Rows from a dataset of clips and code:
— START —

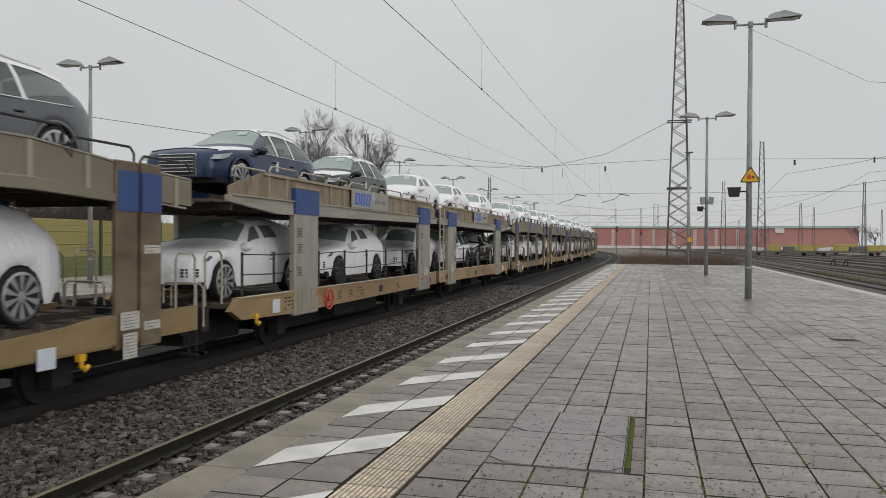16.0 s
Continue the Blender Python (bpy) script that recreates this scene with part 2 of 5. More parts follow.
    "deck": mat("grimy_deck_plate", (0.075, 0.06, 0.048), 0.8, var=0.25, scale=4, dirt=(0.13, 0.08, 0.05), dirt_amount=0.4),
    "under": mat("underframe_grime", (0.018, 0.016, 0.015), 0.85, var=0.3, scale=4),
    "handrail": mat("pale_handrail", (0.42, 0.37, 0.30), 0.5, metal=0.2, var=0.12),
    "plate": mat("white_data_plate", (0.55, 0.52, 0.46), 0.6, var=0.08, scale=12, dirt=(0.33, 0.28, 0.22), dirt_amount=0.5, dirt_scale=5),
    "logo_blue": mat("logo_blue", (0.06, 0.12, 0.42), 0.5, var=0.05),
    "logo_pink": mat("logo_pink", (0.55, 0.20, 0.20), 0.5, var=0.05),
    "board": mat("logo_board_grey", (0.33, 0.315, 0.28), 0.5, metal=0.2, var=0.08, scale=3),
    "mark": mat("stencil_mark", (0.06, 0.05, 0.04), 0.8, var=0.1),
    # cars
    "cover": mat("white_transport_cover", (0.84, 0.84, 0.85), 0.55, var=0.03, scale=2.5, bump=0.85, bscale=4.2, bdist=0.06, bwarp=1.6, stretch=(1.0, 1.0, 0.55), dirt=(0.64, 0.64, 0.65), dirt_amount=0.35, dirt_scale=1.8),
    "p_white": mat("white_car_paint", (0.78, 0.79, 0.79), 0.22, var=0.02),
    "p_black": mat("black_car_paint", (0.014, 0.014, 0.016), 0.12, var=0.05, spec=0.55),
    "p_grey": mat("grey_car_paint", (0.125, 0.132, 0.142), 0.2, metal=0.3, var=0.04),
    "p_blue": mat("dark_blue_car_paint", (0.022, 0.038, 0.085), 0.2, metal=0.25, var=0.04),
    "p_red": mat("dark_maroon_car_paint", (0.045, 0.008, 0.012), 0.18, var=0.04),
    "p_silver": mat("pale_gold_car_paint", (0.50, 0.46, 0.38), 0.28, metal=0.3, var=0.03),
    "glass": mat("car_window_glass", (0.10, 0.12, 0.115), 0.06, var=0.05, spec=0.7),
    # pale green base holds the sky's reflection on the windscreens
    "screen": mat("sky_paled_windscreen_glass", (0.33, 0.41, 0.375), 0.07, var=0.1, scale=2, spec=0.7),
    "hedge": mat("leafless_hedge_twigs", (0.072, 0.058, 0.045), 0.95, var=0.3, scale=3, island=0.35),
    "cabin": mat("dark_car_cabin", (0.03, 0.03, 0.03), 0.8, var=0.2),
    "tyre": mat("tyre_rubber", (0.014, 0.014, 0.015), 0.8, var=0.2),
    "rim": mat("alloy_rim", (0.42, 0.42, 0.43), 0.35, metal=0.7, var=0.06),
    "rim_dark": mat("dark_alloy_rim", (0.05, 0.05, 0.055), 0.35, metal=0.6, var=0.06),
    "arch": mat("wheel_housing_black", (0.01, 0.01, 0.01), 0.8, var=0.2),
    "chrome": mat("bright_trim", (0.55, 0.55, 0.55), 0.25, metal=0.8, var=0.02),
    "headlamp": mat("headlamp_lens", (0.35, 0.37, 0.38), 0.1, var=0.1, spec=0.7),
    "tail": mat("tail_lamp_lens", (0.30, 0.01, 0.012), 0.15, var=0.05),
    "faint_bar": mat("faded_grey_lettering", (0.19, 0.185, 0.19), 0.6, var=0.2, scale=9),
    "sheet": mat("paper_behind_glass", (0.42, 0.47, 0.445), 0.3, var=0.06),
    "tape": mat("white_film_strip", (0.72, 0.73, 0.73), 0.5, var=0.05),
}

for _g, _c, _a in (("glass", (0.02, 0.027, 0.025), 0.75), ("screen", (0.06, 0.085, 0.075), 0.82)):
    _b = M[_g].node_tree.nodes["Principled BSDF"]
    _b.inputs["Alpha"].default_value = _a


# ------------------------------------------------------------------ mesh helpers
def mesh_of(name, bm, materials, smooth=False):
    me = bpy.data.meshes.new(name)
    bm.normal_update()
    bm.to_mesh(me)
    bm.free()
    for m in materials if isinstance(materials, (list, tuple)) else [materials]:
        me.materials.append(m)
    if smooth:
        me.polygons.foreach_set("use_smooth", [True] * len(me.polygons))
    return me


def part(name, bm, material, parent, label="", smooth=False):
    ob = new(name, mesh_of(name, bm, material, smooth))
    ob.parent = parent
    return tagged(ob, label)


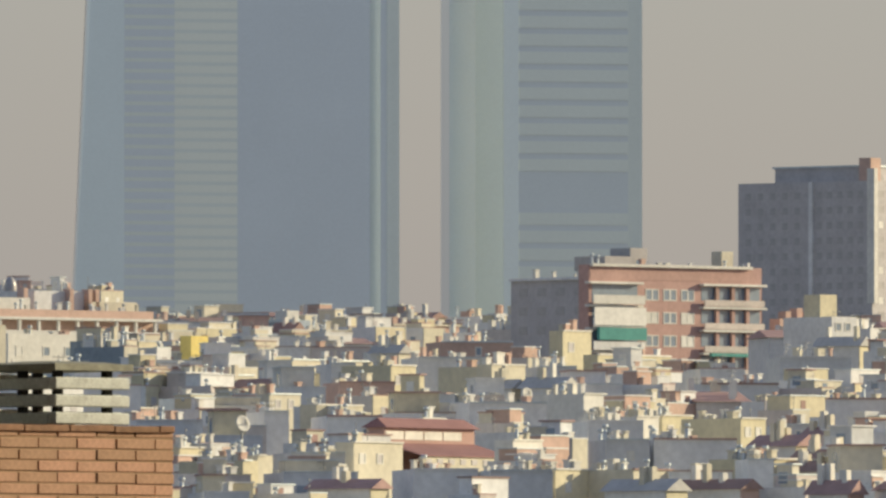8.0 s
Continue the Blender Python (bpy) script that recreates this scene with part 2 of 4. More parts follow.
def near_height(v, x, y=0.0):
    """Height over the wall's top of the line of sight v, at the local place x, y."""
    d = CORNER.y + x * SN + y * CS
    return EYE + (LEVEL - v) * d / LENS - CORNER.z


near_house = thing("brick_house", Matrix.Translation((CORNER.x, CORNER.y, 0)) @ pose(0, 0, 0, 0, 0, SKEW), "orange brick apartment house with a flat roof", "house")
TOP = CORNER.z
LOW = terrain(100) - 0.5
part("wall", ring_mesh("house_wall", 0.006, 0.006, WALL_LONG - 0.006, 7.0, 0.23, LOW, TOP - 0.05, MORTAR), near_house, "raked dark mortar bed")
part("roof", boxes_mesh("house_roof", [(0.25, 0.24, TOP - 0.9, WALL_LONG - 0.25, 6.76, TOP - 0.6)], ROOF_DARK), near_house, "unseen flat roof, black to bounce little light")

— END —

Reproduce each record from above exactly; pictures do not belong in the copy.

16.0 s
Continue the Blender Python (bpy) script that recreates this scene with part 2 of 5. More parts follow.
    "deck": mat("grimy_deck_plate", (0.075, 0.06, 0.048), 0.8, var=0.25, scale=4, dirt=(0.13, 0.08, 0.05), dirt_amount=0.4),
    "under": mat("underframe_grime", (0.018, 0.016, 0.015), 0.85, var=0.3, scale=4),
    "handrail": mat("pale_handrail", (0.42, 0.37, 0.30), 0.5, metal=0.2, var=0.12),
    "plate": mat("white_data_plate", (0.55, 0.52, 0.46), 0.6, var=0.08, scale=12, dirt=(0.33, 0.28, 0.22), dirt_amount=0.5, dirt_scale=5),
    "logo_blue": mat("logo_blue", (0.06, 0.12, 0.42), 0.5, var=0.05),
    "logo_pink": mat("logo_pink", (0.55, 0.20, 0.20), 0.5, var=0.05),
    "board": mat("logo_board_grey", (0.33, 0.315, 0.28), 0.5, metal=0.2, var=0.08, scale=3),
    "mark": mat("stencil_mark", (0.06, 0.05, 0.04), 0.8, var=0.1),
    # cars
    "cover": mat("white_transport_cover", (0.84, 0.84, 0.85), 0.55, var=0.03, scale=2.5, bump=0.85, bscale=4.2, bdist=0.06, bwarp=1.6, stretch=(1.0, 1.0, 0.55), dirt=(0.64, 0.64, 0.65), dirt_amount=0.35, dirt_scale=1.8),
    "p_white": mat("white_car_paint", (0.78, 0.79, 0.79), 0.22, var=0.02),
    "p_black": mat("black_car_paint", (0.014, 0.014, 0.016), 0.12, var=0.05, spec=0.55),
    "p_grey": mat("grey_car_paint", (0.125, 0.132, 0.142), 0.2, metal=0.3, var=0.04),
    "p_blue": mat("dark_blue_car_paint", (0.022, 0.038, 0.085), 0.2, metal=0.25, var=0.04),
    "p_red": mat("dark_maroon_car_paint", (0.045, 0.008, 0.012), 0.18, var=0.04),
    "p_silver": mat("pale_gold_car_paint", (0.50, 0.46, 0.38), 0.28, metal=0.3, var=0.03),
    "glass": mat("car_window_glass", (0.10, 0.12, 0.115), 0.06, var=0.05, spec=0.7),
    # pale green base holds the sky's reflection on the windscreens
    "screen": mat("sky_paled_windscreen_glass", (0.33, 0.41, 0.375), 0.07, var=0.1, scale=2, spec=0.7),
    "hedge": mat("leafless_hedge_twigs", (0.072, 0.058, 0.045), 0.95, var=0.3, scale=3, island=0.35),
    "cabin": mat("dark_car_cabin", (0.03, 0.03, 0.03), 0.8, var=0.2),
    "tyre": mat("tyre_rubber", (0.014, 0.014, 0.015), 0.8, var=0.2),
    "rim": mat("alloy_rim", (0.42, 0.42, 0.43), 0.35, metal=0.7, var=0.06),
    "rim_dark": mat("dark_alloy_rim", (0.05, 0.05, 0.055), 0.35, metal=0.6, var=0.06),
    "arch": mat("wheel_housing_black", (0.01, 0.01, 0.01), 0.8, var=0.2),
    "chrome": mat("bright_trim", (0.55, 0.55, 0.55), 0.25, metal=0.8, var=0.02),
    "headlamp": mat("headlamp_lens", (0.35, 0.37, 0.38), 0.1, var=0.1, spec=0.7),
    "tail": mat("tail_lamp_lens", (0.30, 0.01, 0.012), 0.15, var=0.05),
    "faint_bar": mat("faded_grey_lettering", (0.19, 0.185, 0.19), 0.6, var=0.2, scale=9),
    "sheet": mat("paper_behind_glass", (0.42, 0.47, 0.445), 0.3, var=0.06),
    "tape": mat("white_film_strip", (0.72, 0.73, 0.73), 0.5, var=0.05),
}

for _g, _c, _a in (("glass", (0.02, 0.027, 0.025), 0.75), ("screen", (0.06, 0.085, 0.075), 0.82)):
    _b = M[_g].node_tree.nodes["Principled BSDF"]
    _b.inputs["Alpha"].default_value = _a


# ------------------------------------------------------------------ mesh helpers
def mesh_of(name, bm, materials, smooth=False):
    me = bpy.data.meshes.new(name)
    bm.normal_update()
    bm.to_mesh(me)
    bm.free()
    for m in materials if isinstance(materials, (list, tuple)) else [materials]:
        me.materials.append(m)
    if smooth:
        me.polygons.foreach_set("use_smooth", [True] * len(me.polygons))
    return me


def part(name, bm, material, parent, label="", smooth=False):
    ob = new(name, mesh_of(name, bm, material, smooth))
    ob.parent = parent
    return tagged(ob, label)


8.0 s
Continue the Blender Python (bpy) script that recreates this scene with part 2 of 4. More parts follow.
def near_height(v, x, y=0.0):
    """Height over the wall's top of the line of sight v, at the local place x, y."""
    d = CORNER.y + x * SN + y * CS
    return EYE + (LEVEL - v) * d / LENS - CORNER.z


near_house = thing("brick_house", Matrix.Translation((CORNER.x, CORNER.y, 0)) @ pose(0, 0, 0, 0, 0, SKEW), "orange brick apartment house with a flat roof", "house")
TOP = CORNER.z
LOW = terrain(100) - 0.5
part("wall", ring_mesh("house_wall", 0.006, 0.006, WALL_LONG - 0.006, 7.0, 0.23, LOW, TOP - 0.05, MORTAR), near_house, "raked dark mortar bed")
part("roof", boxes_mesh("house_roof", [(0.25, 0.24, TOP - 0.9, WALL_LONG - 0.25, 6.76, TOP - 0.6)], ROOF_DARK), near_house, "unseen flat roof, black to bounce little light")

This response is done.